The partnership involves several of its brands, including Champagne house Moet & Chandon as official champagne sponsor for trackside sipping and podium spraying, and Louis Vuitton, which will craft the custom trunks to house the trophy. In Melbourne the largest luxury brand in the world takes on naming rights, with the race christened the F1 Louis Vuitton Australian Grand Prix Melbourne. TAG Heuer will be the title sponsor in Monaco in May.
This major investment by some of the world’s most famous luxury brands speaks to the growth and resonance of F1 too. This is partly thanks to the success of Netflix’s Formula 1: Drive to Survive fly-on-the-wall documentary series, social media and the push of F1 into America where it once didn’t have the same traction as other markets. The F1 now has a market cap of around $38bn and, according to a December report by Neilson Sports, is the most followed sport in the world.
“The elevation of the sport has been spectacular,” says TAG Heuer heritage director Nicholas Biebuyck, a lifelong F1 obsessive who says he cried when the partnership was announced.
Biebuyck thinks the allure can partly be attributed to what he calls the “pursuit of excellence”.
“Whether it’s a lap time or whether it’s a craft, this sense of innovation. It’s central to TAG Heuer, but of course it’s there, present in motorsport but in fact, it’s also present in luxury.”
The genuine affinity between motorsport and TAG Heuer is, as George Ciz, chief marketing officer at TAG Heuer and a former professional tennis player, says, a marketer’s dream.
“We really celebrate the essence that people have in themselves to find that motivation to surpass themselves, whether it’s physically, emotionally, professionally, in every walk of life. And that’s what makes us very different because we are the brand that lives in the moment,” Ciz says.

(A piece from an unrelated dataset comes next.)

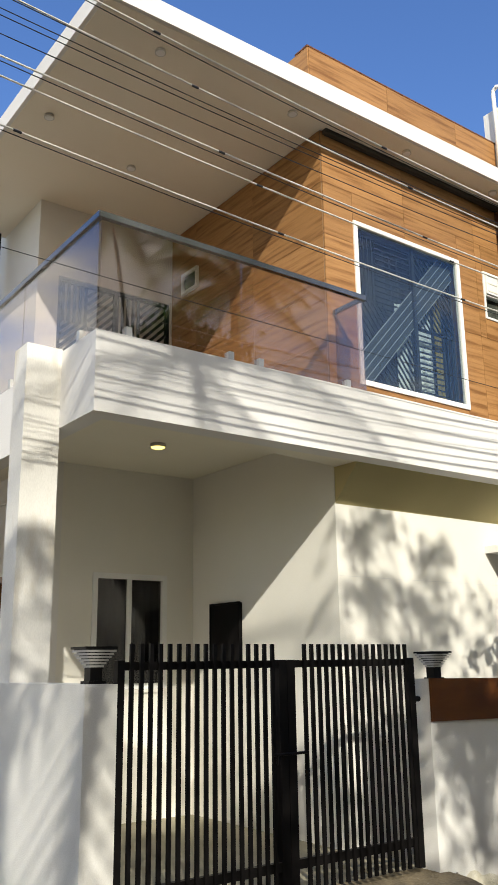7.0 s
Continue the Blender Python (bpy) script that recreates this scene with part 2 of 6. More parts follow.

“And when you think of Formula One, there is no better kind of visual metaphor to show this, right?”
The brand is already seeing results in terms of organic social media reach and traffic to its stores. This is something Ciz says is essential for judging the success of the partnership.
Certainly, we can expect the brand to capitalise on the connection, such as with the launch earlier this year at LVMH Watch Week of new F1 novelties with an added chronograph (stopwatch function) in a slew of colours.
As Biebuyck notes, the saying in motorsport has long been: “Win on Sunday, sell on Monday.”
Yet as both Ciz and Nicholas Biebuyck – who spent hours poring over archival footage to share with the brand’s content and marketing teams – point out, it’s also a stake in the ground for the brand. Quite literally on the racetrack, actually, when it comes to the pit lane exit clock and other branding moments.
“Of course the commercial objectives are great, and of course we want this to result in more sales, but for us it’s a much bigger moment for the brand at large,” says Biebuyck.
“Part of the reason that we’ve got the deal with Formula One was because they want our support in telling the stories and elevating the brand in a new way. And of course, we want the connection to the glamour and the innovation and the human strength and resilience that is deeply connected to Formula One.
“I think if we can show how these shared philosophies resonate between us, that’s what makes it again even more authentic and even more powerful.”
Antoine Pin says the extremity of F1, and its surrounding super fandom, is about an emotional connection too.
It’s something he believes LVMH as a group brings to the event. Proof found earlier in the group’s €150m ($251m) investment in the Paris Olympic Games.
“We have this know-how. We know how to leverage on the event. We know how to enhance the side aspects of the race itself, expose the glamour of it, expose the tensions that can appear in such a highly competitive world in the most positive way,” Pin says. “That’s probably why the world of F1 was quite welcoming to us. And I think this is what we will be doing, really providing people across the world with a deeper insight.
“And we will probably leverage even more on emotional tensions because that’s clearly what’s making this world of Formula One extremely vibrant, in a way. You want to see those emotional elements above and beyond the race, the thrill of the tensions of the race.”